**WRITTEN TASK**
Scan the data below for the string "that". Copy every line where it appears.

**AVAILABLE DATA**
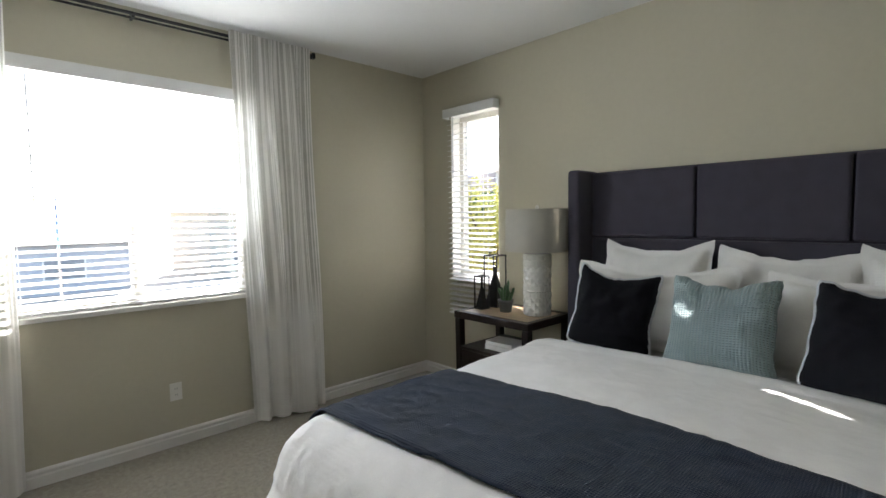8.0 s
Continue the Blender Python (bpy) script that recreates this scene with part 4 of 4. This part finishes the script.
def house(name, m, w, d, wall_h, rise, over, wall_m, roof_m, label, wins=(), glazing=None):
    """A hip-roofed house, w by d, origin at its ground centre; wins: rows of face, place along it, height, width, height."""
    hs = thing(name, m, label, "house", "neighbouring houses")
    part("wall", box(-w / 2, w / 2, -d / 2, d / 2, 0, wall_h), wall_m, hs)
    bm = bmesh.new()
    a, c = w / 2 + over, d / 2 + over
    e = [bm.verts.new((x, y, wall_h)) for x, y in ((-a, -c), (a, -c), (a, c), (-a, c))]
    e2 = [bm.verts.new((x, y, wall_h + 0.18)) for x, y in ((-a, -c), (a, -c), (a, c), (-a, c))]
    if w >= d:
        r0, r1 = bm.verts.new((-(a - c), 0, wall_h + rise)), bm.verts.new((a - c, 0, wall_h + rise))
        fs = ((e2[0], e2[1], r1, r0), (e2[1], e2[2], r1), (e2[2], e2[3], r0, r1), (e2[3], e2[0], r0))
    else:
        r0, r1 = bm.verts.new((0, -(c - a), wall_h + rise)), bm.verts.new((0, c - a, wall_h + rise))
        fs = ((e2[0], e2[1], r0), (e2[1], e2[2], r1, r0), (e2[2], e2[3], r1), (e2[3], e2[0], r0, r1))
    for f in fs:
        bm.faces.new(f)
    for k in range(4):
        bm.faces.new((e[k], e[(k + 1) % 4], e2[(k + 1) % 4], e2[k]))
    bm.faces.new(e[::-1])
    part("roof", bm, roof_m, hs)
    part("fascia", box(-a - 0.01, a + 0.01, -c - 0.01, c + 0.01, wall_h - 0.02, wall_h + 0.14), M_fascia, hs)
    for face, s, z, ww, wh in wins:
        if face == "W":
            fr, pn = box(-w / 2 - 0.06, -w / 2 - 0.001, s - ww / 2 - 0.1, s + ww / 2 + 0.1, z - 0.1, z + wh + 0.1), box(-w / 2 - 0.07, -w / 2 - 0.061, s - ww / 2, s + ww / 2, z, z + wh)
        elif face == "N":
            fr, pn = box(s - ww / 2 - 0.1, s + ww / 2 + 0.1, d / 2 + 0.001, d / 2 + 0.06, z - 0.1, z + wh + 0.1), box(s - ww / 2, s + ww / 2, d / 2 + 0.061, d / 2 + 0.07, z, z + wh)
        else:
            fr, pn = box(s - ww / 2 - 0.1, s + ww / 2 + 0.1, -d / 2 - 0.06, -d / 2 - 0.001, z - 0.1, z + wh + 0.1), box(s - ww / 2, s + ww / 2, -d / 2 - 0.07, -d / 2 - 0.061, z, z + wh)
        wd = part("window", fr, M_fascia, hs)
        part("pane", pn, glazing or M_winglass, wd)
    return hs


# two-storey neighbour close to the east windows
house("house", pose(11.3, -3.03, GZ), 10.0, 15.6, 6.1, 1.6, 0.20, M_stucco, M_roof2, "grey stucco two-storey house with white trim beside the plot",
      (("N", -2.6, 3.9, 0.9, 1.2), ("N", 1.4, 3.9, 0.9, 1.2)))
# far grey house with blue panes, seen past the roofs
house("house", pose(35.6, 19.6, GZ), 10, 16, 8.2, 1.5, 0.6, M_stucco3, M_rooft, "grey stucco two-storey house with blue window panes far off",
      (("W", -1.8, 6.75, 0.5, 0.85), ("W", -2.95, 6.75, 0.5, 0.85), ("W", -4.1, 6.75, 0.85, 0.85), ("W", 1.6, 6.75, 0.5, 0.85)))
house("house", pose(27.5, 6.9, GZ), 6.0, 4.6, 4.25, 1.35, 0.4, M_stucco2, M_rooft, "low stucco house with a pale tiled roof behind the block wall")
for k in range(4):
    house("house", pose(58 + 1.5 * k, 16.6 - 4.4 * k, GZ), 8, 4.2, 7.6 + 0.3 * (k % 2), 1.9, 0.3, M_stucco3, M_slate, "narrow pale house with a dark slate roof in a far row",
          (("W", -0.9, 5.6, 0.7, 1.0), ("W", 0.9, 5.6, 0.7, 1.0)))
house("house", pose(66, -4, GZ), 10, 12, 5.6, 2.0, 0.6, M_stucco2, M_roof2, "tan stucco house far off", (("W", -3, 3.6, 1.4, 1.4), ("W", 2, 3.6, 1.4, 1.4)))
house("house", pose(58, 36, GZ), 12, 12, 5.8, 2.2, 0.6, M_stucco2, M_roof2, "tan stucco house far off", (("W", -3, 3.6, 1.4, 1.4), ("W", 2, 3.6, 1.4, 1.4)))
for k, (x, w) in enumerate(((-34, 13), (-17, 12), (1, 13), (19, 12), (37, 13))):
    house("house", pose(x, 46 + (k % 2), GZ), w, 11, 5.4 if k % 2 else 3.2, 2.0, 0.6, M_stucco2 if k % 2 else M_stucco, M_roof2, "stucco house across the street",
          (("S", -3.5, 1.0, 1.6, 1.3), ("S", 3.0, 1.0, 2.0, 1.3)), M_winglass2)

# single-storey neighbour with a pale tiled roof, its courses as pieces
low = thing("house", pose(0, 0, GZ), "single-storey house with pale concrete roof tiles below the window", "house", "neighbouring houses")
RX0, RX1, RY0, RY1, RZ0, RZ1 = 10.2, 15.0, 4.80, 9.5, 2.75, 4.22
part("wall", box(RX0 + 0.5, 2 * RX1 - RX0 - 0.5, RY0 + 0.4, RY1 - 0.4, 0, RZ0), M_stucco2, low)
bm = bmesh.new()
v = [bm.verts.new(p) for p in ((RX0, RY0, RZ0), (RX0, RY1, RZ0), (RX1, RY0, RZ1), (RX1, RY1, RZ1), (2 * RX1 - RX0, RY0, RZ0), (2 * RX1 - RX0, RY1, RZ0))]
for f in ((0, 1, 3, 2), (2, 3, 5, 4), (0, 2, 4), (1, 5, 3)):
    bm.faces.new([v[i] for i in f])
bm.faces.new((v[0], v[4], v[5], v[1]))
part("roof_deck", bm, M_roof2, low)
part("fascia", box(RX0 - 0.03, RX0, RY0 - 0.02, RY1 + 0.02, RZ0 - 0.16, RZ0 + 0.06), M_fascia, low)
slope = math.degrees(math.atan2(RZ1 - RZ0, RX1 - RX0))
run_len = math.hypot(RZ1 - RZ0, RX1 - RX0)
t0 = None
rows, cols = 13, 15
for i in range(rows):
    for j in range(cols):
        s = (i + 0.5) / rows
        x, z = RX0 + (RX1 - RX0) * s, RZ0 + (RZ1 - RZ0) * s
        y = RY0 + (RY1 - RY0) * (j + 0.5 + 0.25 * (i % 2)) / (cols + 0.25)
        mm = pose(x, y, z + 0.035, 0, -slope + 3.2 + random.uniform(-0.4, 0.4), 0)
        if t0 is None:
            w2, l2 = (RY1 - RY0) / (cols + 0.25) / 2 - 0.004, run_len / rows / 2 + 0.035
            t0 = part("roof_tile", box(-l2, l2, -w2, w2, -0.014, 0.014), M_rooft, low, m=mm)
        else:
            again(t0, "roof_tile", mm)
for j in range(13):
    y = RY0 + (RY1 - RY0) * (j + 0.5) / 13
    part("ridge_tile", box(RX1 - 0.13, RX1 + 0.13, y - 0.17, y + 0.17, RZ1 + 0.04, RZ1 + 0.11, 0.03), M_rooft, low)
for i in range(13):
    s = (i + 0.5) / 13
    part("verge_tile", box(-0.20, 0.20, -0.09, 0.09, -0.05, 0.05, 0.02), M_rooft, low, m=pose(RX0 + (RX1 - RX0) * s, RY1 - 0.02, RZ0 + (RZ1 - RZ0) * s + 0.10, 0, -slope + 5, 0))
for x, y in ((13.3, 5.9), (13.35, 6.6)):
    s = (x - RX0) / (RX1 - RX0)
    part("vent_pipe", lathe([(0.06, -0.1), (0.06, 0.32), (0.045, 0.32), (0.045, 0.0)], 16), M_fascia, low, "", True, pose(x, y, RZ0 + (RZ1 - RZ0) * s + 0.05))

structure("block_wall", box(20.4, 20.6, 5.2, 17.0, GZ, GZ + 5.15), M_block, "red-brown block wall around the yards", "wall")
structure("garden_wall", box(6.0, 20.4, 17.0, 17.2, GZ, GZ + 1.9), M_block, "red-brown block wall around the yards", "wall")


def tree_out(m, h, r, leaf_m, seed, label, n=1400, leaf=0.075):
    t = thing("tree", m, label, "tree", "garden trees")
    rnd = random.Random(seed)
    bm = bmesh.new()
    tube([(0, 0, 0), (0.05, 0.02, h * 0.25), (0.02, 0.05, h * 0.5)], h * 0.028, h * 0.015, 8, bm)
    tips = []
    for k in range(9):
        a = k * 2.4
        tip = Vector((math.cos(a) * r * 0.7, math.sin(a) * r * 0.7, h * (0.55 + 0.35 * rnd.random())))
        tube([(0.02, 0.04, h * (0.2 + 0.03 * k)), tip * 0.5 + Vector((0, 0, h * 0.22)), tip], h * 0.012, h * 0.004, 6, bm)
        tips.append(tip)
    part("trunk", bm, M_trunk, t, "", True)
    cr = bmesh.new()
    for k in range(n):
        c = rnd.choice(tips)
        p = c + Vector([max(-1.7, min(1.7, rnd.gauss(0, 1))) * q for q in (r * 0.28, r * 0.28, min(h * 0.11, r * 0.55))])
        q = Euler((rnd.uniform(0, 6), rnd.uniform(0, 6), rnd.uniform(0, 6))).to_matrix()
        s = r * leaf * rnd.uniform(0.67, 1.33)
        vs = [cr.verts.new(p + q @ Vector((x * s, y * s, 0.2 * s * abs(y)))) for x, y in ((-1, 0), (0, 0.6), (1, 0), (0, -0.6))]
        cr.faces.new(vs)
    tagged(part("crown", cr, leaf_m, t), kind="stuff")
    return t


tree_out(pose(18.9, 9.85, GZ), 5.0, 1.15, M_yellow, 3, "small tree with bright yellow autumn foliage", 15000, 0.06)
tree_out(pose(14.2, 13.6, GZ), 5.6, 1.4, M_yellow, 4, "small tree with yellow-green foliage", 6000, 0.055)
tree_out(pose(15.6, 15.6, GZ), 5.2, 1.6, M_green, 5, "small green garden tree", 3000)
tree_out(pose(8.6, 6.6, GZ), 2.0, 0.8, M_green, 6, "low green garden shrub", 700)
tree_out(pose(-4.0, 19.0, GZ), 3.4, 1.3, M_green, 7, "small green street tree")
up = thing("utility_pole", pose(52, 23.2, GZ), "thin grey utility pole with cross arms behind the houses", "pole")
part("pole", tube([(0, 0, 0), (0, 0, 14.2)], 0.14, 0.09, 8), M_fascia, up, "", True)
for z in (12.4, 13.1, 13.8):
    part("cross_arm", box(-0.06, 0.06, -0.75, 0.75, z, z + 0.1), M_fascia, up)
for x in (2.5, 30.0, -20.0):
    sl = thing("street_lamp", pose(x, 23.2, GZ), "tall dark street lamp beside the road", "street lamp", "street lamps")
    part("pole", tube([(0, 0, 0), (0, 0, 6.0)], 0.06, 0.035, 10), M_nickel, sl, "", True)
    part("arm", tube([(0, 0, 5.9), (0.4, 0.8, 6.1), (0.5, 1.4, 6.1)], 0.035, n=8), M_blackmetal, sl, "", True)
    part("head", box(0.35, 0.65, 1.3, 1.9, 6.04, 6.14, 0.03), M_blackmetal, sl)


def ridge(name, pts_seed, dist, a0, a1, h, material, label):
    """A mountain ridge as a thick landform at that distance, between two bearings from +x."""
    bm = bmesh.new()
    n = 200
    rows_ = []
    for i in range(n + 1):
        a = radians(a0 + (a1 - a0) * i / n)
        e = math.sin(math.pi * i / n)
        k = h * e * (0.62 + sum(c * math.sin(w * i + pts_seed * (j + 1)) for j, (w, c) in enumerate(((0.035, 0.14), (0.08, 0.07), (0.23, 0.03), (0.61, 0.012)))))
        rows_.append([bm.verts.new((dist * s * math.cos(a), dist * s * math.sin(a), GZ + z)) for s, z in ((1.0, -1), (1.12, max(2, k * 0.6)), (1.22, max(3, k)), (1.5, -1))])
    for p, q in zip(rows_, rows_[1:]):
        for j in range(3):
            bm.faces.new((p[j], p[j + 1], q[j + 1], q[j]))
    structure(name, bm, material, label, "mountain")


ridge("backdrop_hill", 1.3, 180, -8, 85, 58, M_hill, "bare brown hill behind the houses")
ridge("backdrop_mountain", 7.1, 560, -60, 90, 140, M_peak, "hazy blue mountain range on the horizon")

**FULL RESPONSE**
Continue the Blender Python (bpy) script that recreates this scene with part 4 of 4. This part finishes the script.
    """A mountain ridge as a thick landform at that distance, between two bearings from +x."""